Bikernels by monochromatic paths
Dennis J. Diaz-Diaz, Isaías F. de-la-Fuente-Jimenez, Teresa I. Hoekstra-Mendoza, Miguel E. Licona-Velázquez, Victoria Terrones-Segura
TL;DR
This work introduces bikernel by monochromatic paths in bicolored digraphs, extending kernel by monochromatic paths to a two-color setting and exploring when such objects exist across paths, cycles, and their products. It develops necessary and sufficient conditions for bikernels in families of bicolored digraphs, provides a unique bikernel characterization via critical versus supercritical vertices, and derives a BK-colorability criterion via star-decompositions and a cyclic-class bijection.
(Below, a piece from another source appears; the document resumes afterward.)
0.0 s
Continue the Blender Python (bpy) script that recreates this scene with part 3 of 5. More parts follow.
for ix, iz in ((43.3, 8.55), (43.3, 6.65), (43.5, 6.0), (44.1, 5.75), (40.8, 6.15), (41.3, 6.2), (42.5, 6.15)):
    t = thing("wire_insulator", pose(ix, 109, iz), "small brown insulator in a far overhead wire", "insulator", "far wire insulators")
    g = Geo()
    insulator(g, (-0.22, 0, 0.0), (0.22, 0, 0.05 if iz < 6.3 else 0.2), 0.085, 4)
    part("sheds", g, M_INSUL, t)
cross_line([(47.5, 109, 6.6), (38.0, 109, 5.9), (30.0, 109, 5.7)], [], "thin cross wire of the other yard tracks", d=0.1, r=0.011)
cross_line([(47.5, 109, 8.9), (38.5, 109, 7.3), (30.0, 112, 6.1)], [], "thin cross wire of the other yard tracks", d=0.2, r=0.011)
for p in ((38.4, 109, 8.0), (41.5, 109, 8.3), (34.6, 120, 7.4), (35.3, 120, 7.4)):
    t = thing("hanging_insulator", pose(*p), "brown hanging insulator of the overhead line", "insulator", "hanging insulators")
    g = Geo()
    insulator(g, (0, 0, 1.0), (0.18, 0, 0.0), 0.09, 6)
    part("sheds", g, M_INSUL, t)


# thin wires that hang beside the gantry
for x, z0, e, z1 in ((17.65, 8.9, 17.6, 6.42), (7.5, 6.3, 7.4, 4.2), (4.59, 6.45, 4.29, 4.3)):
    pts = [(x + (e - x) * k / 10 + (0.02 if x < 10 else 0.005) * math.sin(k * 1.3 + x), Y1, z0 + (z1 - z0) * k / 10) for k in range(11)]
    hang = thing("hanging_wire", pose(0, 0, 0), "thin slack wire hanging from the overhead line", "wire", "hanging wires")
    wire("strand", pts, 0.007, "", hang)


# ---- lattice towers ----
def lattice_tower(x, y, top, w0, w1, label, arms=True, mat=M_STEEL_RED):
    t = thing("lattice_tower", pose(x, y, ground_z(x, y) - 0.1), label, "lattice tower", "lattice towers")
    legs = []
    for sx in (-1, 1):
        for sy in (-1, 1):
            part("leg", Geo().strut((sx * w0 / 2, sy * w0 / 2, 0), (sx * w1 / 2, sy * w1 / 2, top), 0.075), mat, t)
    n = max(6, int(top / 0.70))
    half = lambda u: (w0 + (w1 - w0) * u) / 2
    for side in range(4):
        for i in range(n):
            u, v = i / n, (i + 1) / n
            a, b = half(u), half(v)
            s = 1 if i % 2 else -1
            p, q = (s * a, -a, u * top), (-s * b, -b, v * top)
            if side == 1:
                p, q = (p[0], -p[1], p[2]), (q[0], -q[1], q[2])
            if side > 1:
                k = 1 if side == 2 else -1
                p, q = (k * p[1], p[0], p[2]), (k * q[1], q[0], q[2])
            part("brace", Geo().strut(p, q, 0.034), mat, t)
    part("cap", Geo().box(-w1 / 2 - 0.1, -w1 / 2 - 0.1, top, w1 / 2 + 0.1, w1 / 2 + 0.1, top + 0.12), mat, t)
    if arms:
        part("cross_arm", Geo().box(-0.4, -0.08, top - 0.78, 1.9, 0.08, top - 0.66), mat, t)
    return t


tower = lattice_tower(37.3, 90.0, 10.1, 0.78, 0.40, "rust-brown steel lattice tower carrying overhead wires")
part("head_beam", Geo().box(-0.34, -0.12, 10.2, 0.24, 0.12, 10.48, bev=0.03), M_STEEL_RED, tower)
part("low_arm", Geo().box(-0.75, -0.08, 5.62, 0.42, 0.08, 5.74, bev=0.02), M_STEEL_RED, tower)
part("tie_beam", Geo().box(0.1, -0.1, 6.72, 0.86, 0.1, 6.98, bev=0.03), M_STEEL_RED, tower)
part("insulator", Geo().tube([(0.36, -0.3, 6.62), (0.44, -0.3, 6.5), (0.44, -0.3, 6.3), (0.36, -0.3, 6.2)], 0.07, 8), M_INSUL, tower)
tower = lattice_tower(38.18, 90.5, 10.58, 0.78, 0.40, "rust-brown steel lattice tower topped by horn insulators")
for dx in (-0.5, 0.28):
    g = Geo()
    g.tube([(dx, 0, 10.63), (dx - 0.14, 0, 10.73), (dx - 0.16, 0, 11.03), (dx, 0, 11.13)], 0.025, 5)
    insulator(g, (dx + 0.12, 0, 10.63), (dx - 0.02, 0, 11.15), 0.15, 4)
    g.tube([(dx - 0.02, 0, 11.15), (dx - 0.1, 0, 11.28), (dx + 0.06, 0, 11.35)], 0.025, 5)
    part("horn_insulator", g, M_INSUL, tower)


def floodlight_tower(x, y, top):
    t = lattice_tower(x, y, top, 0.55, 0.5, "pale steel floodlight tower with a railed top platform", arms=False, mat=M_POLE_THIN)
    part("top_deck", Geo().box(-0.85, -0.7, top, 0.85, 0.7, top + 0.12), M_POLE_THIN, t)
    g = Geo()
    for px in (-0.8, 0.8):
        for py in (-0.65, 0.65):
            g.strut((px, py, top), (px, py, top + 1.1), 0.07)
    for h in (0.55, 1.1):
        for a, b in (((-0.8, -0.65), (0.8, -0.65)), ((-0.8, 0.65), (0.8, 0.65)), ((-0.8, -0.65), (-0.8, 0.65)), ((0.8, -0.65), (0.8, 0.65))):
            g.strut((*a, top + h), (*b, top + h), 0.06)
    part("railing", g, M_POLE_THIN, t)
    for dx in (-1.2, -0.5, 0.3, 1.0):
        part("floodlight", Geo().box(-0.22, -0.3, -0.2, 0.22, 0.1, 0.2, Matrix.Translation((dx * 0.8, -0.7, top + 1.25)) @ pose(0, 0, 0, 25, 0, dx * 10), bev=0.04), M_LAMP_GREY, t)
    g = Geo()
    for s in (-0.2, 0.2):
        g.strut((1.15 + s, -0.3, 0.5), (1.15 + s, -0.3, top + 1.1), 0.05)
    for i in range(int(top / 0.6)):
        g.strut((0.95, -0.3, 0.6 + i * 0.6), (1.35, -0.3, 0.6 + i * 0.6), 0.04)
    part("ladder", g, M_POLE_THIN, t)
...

It also analyzes directed cycles with chords and Cartesian product constructions, giving precise parity and color constraints that yield or forbid bikernels. The results connect to category theory through the augmentation of double categories, showing that augmented double categories viewed as bicolored digraphs admit bikernels, linking combinatorial and categorical perspectives and suggesting applications in network modeling.
Abstract
In this paper, we introduce the concept of bikernel by monochromatic paths of a bicolored digraph. This concept is strongly motivated by the existing notions of kernels, kernels by monochromatic paths, and double stable augmented categories. We establish sufficient and necessary conditions for several families of bicolored digraphs to have a bikernel by monochromatic paths. Also, we characterize bicolored digraphs without monochromatic cycles that possess a bikernel by monochromatic paths. Similarly, we characterize bicolored digraphs with monochromatic cycles that also have a bikernel by monochromatic paths. Furthermore, we prove sufficient and necessary conditions for some families of digraphs to be $BK$-colorable. This means that a bicoloration of the digraph exists where the resulting bicolored digraph has a bikernel.